New Money Fund Rules Fuel ‘Too Big to Fail’ Fears
If you gave corporate treasurers a dollar for every new government regulation that had an unintended consequence, they would certainly have plenty of short-term funds to invest. But where could they invest them? The answer has implications not just for corporate cash managers, but for the concentration of risk in the financial system.
Some background is in order. Non-financial U.S. businesses are sitting on approximately $1.5 trillion in hoarded cash, according to Moody’s. Many of these firms are afraid to spend their cash because they have yet to see consumer demand justify increased capital expenditures and hiring.
As a result, corporate treasurers believe they have no choice but to deposit unused cash in short-term instruments. According to the Association for Financial Professionals 2014 liquidity survey of 740 corporate treasury executives, three-quarters of all short-term investments are maintained in bank deposits, money market funds and U.S. Treasury securities. Fully 52 percent is now maintained at banks, the highest percentage since AFP began tracking short-term corporate investments in 2006, when the number stood at 23 percent. The percentage jumped 10 percentage points from 42 percent in 2011 to current levels likely because the passage of the Dodd-Frank Act called for tighter money-market fund regulations.
Treasurers would like to reduce corporate-cash bank deposits and invest more in money market funds. That’s because each money market fund share is pegged to $1 and corporate cash can be withdrawn overnight. Money market funds, then, behave like bank deposits while offering better returns.
But, new Securities and Exchange Commission rules for money market funds actually make it less likely that corporate cash will flow into them.
When the SEC approved new money market funds rules in August, the agency did so with the best intentions. Its stated objective was to prevent another run on money market funds like the one that occurred in 2007 after Lehman Brothers failed.
In the aftermath of the Lehman failure, the net asset value of money market funds dropped below $1 per share and treasurers scrambled to withdraw corporate assets. The run on money market funds forced the federal government to commit taxpayer money to temporarily backstop the funds, something neither American taxpayers nor U.S. businesses want to happen again.
Admirable intentions aside, the new SEC regulations jeopardize the central role that money market funds have long played in corporate liquidity management. When the new regulations take effect in 2016 they will detach money market funds from a stable $1 net asset value, and withdrawal restrictions will be put in place to prevent runs.

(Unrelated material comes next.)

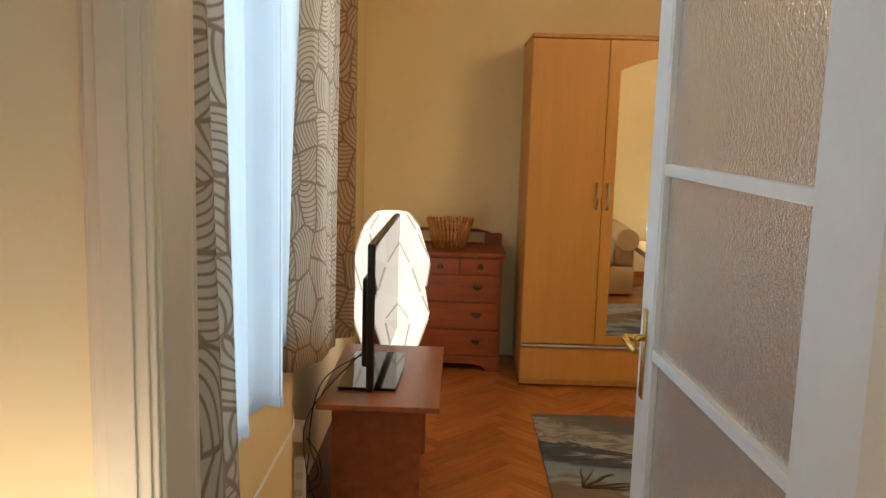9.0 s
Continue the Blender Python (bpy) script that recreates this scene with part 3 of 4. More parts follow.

The combined effect of these two rules will have an enormous impact on American businesses. Money market funds will lose their intrinsic appeal to corporate treasurers, leaving them with a dwindling number of places to park their cash. After all, why park overnight cash in a less attractive, bureaucratically burdensome money market fund when you can deposit it in financial institutions that are backstopped by the federal government?
How do the SEC money market fund rules carry a potential risk to the global financial system? By making money market funds less attractive, the new SEC regulations are forcing U.S. businesses to rely increasingly on banks—as AFP research clearly illustrates. Given that banks fared far worse than money market funds during the 2008 financial crisis, this increased reliance on banks is an ironic unintended consequence, to say the least.
But it’s no joke for U.S. businesses. By investing more short-term funds than ever in banks, they are reducing risk in one small sector of the financial system and substantially increasing their exposure to a much larger—even central—sector.
This leads us back to unintended consequences and the concept of financial institutions that are too big to fail. There are some who believe the wave of new financial regulations in the wake of the 2008 economic crisis actually reinforced a class of financial institution that is so big that it cannot be allowed to collapse—so-called too big to fail banks.
AFP and corporate treasurers don’t necessarily believe this is true. We would only note that the new money market fund regulations certainly feed these critics’ fears.
Meanwhile, corporate treasurers must deal with the consequences of the new money market regulations—unintended and otherwise.